A Camelopardalid seen frame-by-frame in a recording taken May 24, 2014 at 1:58:08 a.m. UT (9:58:08 p.m. ET). Credit: Original recording by Peter C. Slansky; compilation by Jim Albers and Peter Jenniskens.
While the Camelopardalid shower only produced a few meteors, the lack of flashy disintegrations showed astronomers something new, a new study reveals: the dust from its parent comet (Comet 209P/Linear) was much more fragile than the usual. The reasons are still being investigated, but one theory is that after a century in space, there wasn’t much left to run into.
“Some mechanism was at work that efficiently fragmented the larger meteoroids,” stated Peter Jenniskens, a meteor astronomer with the SETI Institute who, along with colleague Esko Lyytinen, first predicted the existence of the shower a decade ago.
“Our best meteor was no more luminous than the star Vega,” added Jenniskens, “but it gave us a clue as to why there were few bright ones: It was so fragile that the meteoroid suddenly dispersed into a cloud of dust at the end of its trajectory.”

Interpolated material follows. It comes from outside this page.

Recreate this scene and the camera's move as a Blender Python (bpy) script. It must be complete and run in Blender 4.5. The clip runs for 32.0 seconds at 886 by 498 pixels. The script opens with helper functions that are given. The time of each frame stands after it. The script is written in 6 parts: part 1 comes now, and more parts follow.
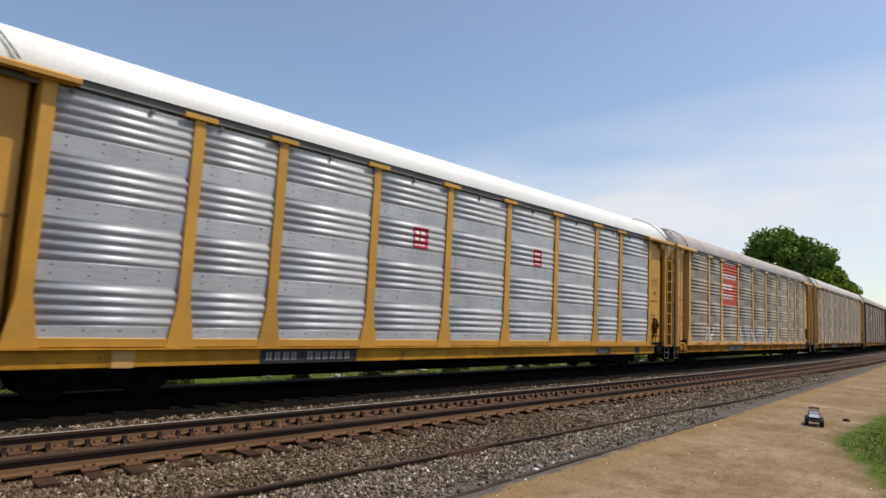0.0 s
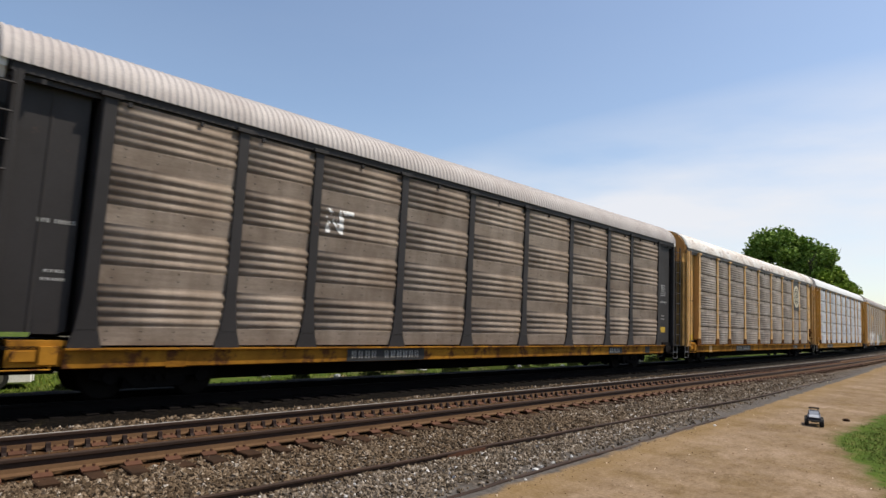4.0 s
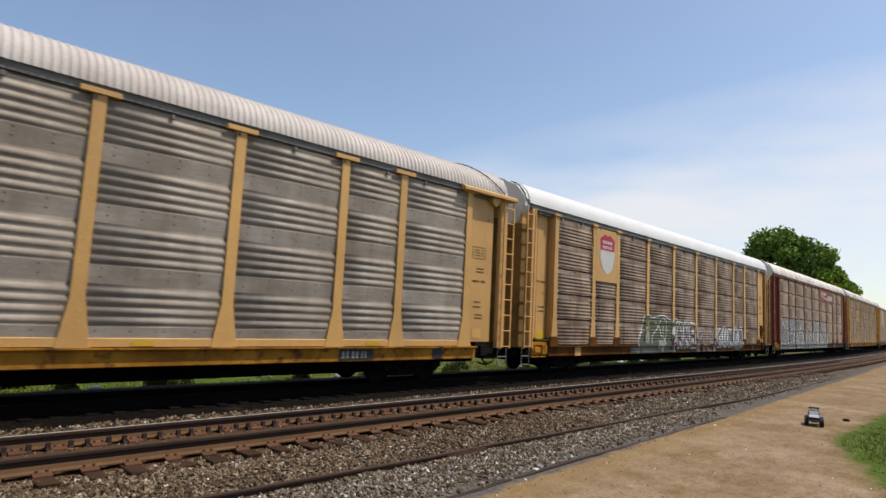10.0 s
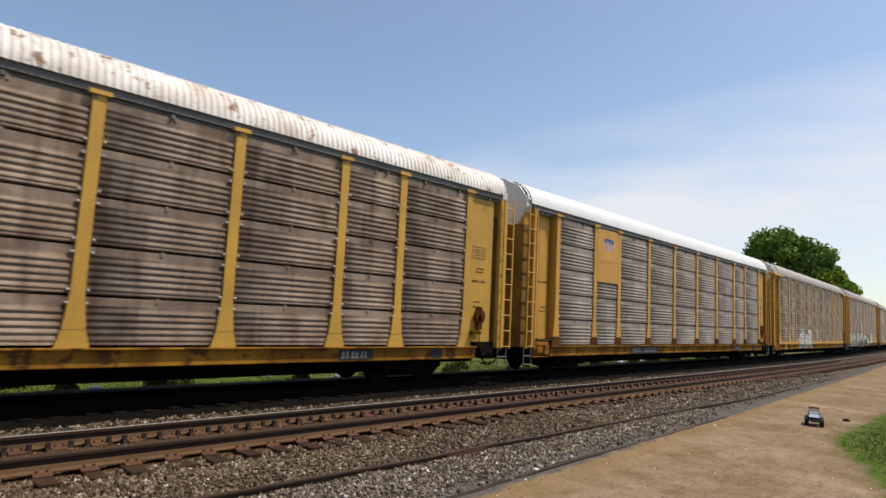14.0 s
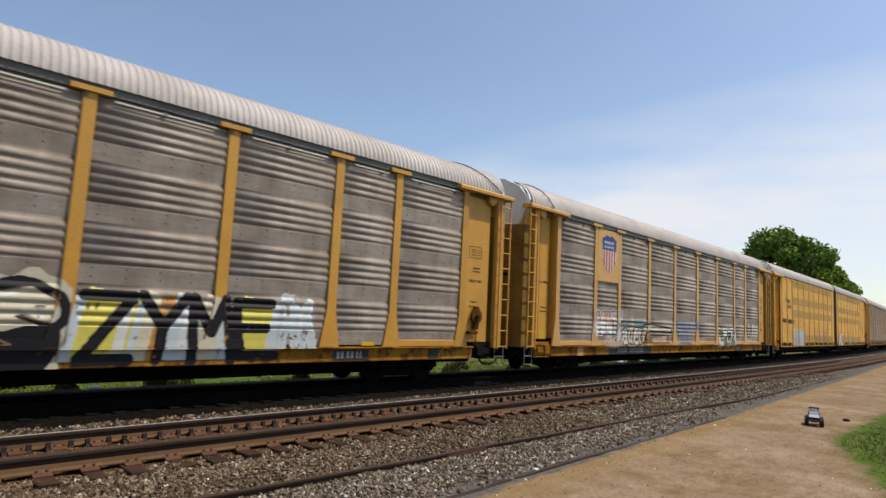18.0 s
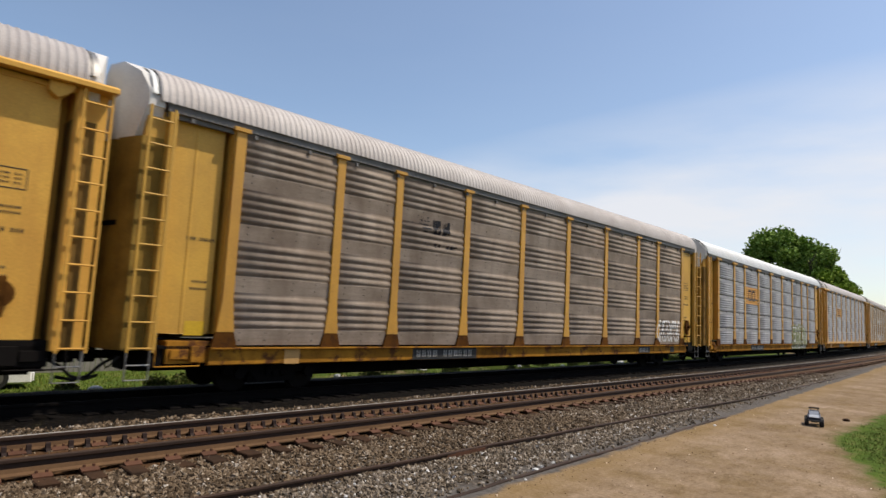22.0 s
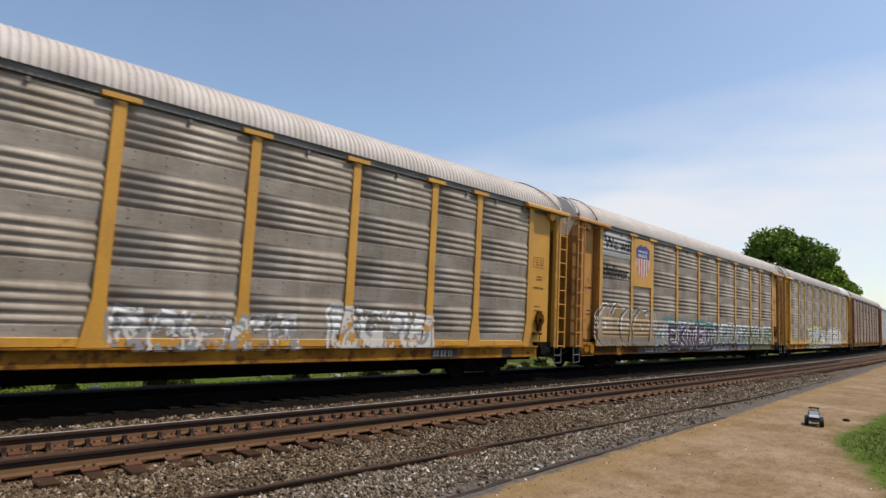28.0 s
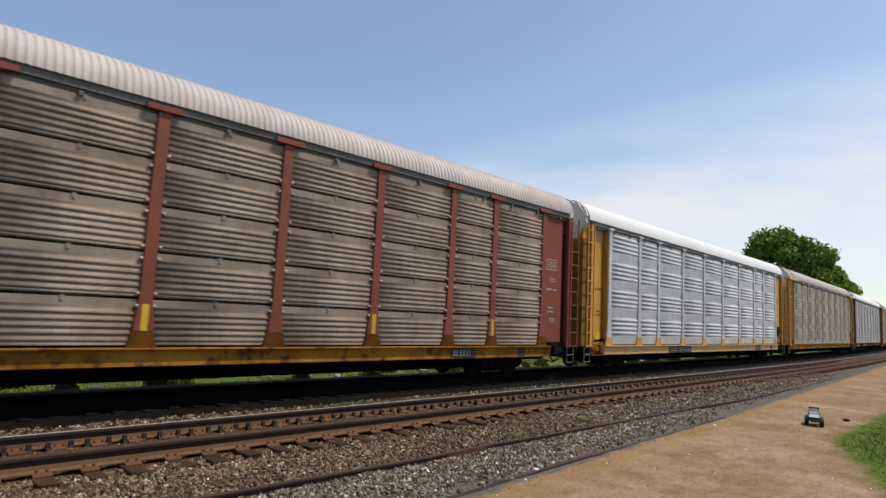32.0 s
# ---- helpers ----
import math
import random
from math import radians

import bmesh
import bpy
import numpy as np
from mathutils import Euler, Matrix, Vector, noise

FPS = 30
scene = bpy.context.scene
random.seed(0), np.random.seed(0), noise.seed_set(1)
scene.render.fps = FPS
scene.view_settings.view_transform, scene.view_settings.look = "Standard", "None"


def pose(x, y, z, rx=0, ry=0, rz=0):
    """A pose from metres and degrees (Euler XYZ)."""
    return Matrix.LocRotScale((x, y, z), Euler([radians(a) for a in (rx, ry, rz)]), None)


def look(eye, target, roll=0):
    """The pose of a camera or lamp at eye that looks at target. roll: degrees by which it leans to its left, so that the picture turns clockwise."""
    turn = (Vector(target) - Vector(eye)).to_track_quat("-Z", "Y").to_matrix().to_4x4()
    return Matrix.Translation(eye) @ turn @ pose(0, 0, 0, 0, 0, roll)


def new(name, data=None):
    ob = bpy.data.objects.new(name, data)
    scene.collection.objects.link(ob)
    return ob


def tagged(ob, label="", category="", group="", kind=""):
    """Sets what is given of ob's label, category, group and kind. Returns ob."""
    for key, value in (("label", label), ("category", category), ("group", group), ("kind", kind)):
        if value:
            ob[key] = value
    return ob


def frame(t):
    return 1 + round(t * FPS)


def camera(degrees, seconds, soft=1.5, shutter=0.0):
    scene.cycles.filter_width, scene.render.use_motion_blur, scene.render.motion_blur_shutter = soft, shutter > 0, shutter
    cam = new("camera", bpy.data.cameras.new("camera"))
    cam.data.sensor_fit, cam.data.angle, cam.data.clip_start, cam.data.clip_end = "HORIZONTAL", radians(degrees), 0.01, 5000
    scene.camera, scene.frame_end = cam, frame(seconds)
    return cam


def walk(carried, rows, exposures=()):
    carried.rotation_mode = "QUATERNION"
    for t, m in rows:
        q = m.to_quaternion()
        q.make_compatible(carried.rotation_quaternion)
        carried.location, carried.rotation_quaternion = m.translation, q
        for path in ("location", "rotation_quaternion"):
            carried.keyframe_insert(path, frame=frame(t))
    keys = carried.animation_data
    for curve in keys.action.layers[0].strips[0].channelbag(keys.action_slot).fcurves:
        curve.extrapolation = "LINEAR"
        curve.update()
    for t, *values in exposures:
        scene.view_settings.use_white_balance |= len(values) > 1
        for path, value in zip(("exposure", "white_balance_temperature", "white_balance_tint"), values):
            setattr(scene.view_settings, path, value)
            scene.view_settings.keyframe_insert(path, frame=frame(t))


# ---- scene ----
# Plan: z = 0 is the dirt path, rail tops at z = RT, tracks run along +y and bend
# gently to -x in the distance. The train comes down the far track towards -y.
RT = 0.40
EYE = (0.0, 0.0, RT + 1.967)
NEAR_X = -9.54          # centre line of the near track
FAR_X = -13.90          # centre line of the train's track
BEND = 3.72e-4

cam = camera(73.25, 32.0, soft=1.5, shutter=0.08)
VIEW = pose(*EYE, 96.24, 0, 45.3) @ pose(0, 0, 0, 0, 0, 2.82)
walk(cam, [(0.0, VIEW), (32.0, VIEW)], exposures=[(0.0, -0.05, 7050, 10.0), (1.0, -0.19, 7050, 10.0), (2.0, -0.11, 7050, 10.0), (5.0, 0.05, 7050, 10.0), (8.0, 0.0, 7050, 10.0), (32.0, 0.0, 7050, 10.0)])


def bend(y):
    """Sideways shift of the tracks at y, and its slope."""
    if y <= 0:
        return 0.0, 0.0
    if y < 130:
        return -BEND * y * y, -2 * BEND * y
    return -BEND * 130 * 130 - 2 * BEND * 130 * (y - 130), -2 * BEND * 130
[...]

This ‘weak” shower stands in contrast to two meteor showers that took place out of interactions with comet 21P/Giacobinni-Zinner. This produced meteor “storms” in 1933 and 1946 during the Draconids. That comet was more active and the dust grains that left it likely had a lot of ice in them. Comet 209P/Linear did not have that type of ejection, nor was it very active.